C’est alors que je me suis demandé jusqu’à quel point ma protégée dissertait sérieusement, ou si elle commençait à douter, voire ironiser, sur cet intitulé il est vrai encore peu commun dans nos collectivités. Parce que les finances, les ordures ménagères ou encore la voirie, tout cela, c’est très concret. Mais les Grands Projets ? « Ce peut être aussi très concret, rassure-toi » a rétorqué Sibelle. « Rien à voir avec l’éphémère ministère du Temps libre créé en mai 1981 suite à l’élection de François Mitterrand. Non. Il s’agit d’esquisser de nouveaux horizons pour notre Grand Cahors, des perspectives de développement afin de structurer le territoire et de fédérer les énergies au service d’axes majeurs et parfois transversaux. » Certes.
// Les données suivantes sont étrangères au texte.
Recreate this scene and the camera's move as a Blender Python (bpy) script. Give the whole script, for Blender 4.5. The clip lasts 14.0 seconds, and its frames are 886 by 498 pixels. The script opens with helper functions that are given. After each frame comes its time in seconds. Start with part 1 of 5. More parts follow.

Et quel serait alors le premier de ces Grands Projets ? Là, Sibelle a semblé prise de court. Puis, se remémorant de récentes lectures piochées ici ou là dans la presse sérieuse – autrement dit la presse nationale, celle qui explique qu’aux yeux de nos gouvernants, par exemple, le mot « territoires », c’est quand même plus crédible que le mot « provinces » _, ma belle féline a été plus précise. « Le premier de ces Grands Projets serait de créer une Commission des Grands Projets qui établirait un calendrier de réunions de réflexion et de consultations citoyennes pour préciser les axes préférentiels et les moyens à déployer pour définir et mettre en œuvre les prolégomènes d’une politique volontariste dédiée à cette question centrale. » J’ai opiné du chef. Il ne faut pas contrarier les hérauts de la modernité. Ni les énarques.
Et j’ai évité d’en rajouter, car dans la vraie vie, soyons justes, le vice- président Jean-Luc Marx a également la responsabilité de « l’aménagement, du tourisme, des politiques contractuelles et des ressources humaines ». « Ça en fait, des clés USB contenant autant de dossiers sensibles » a soupiré Sibelle.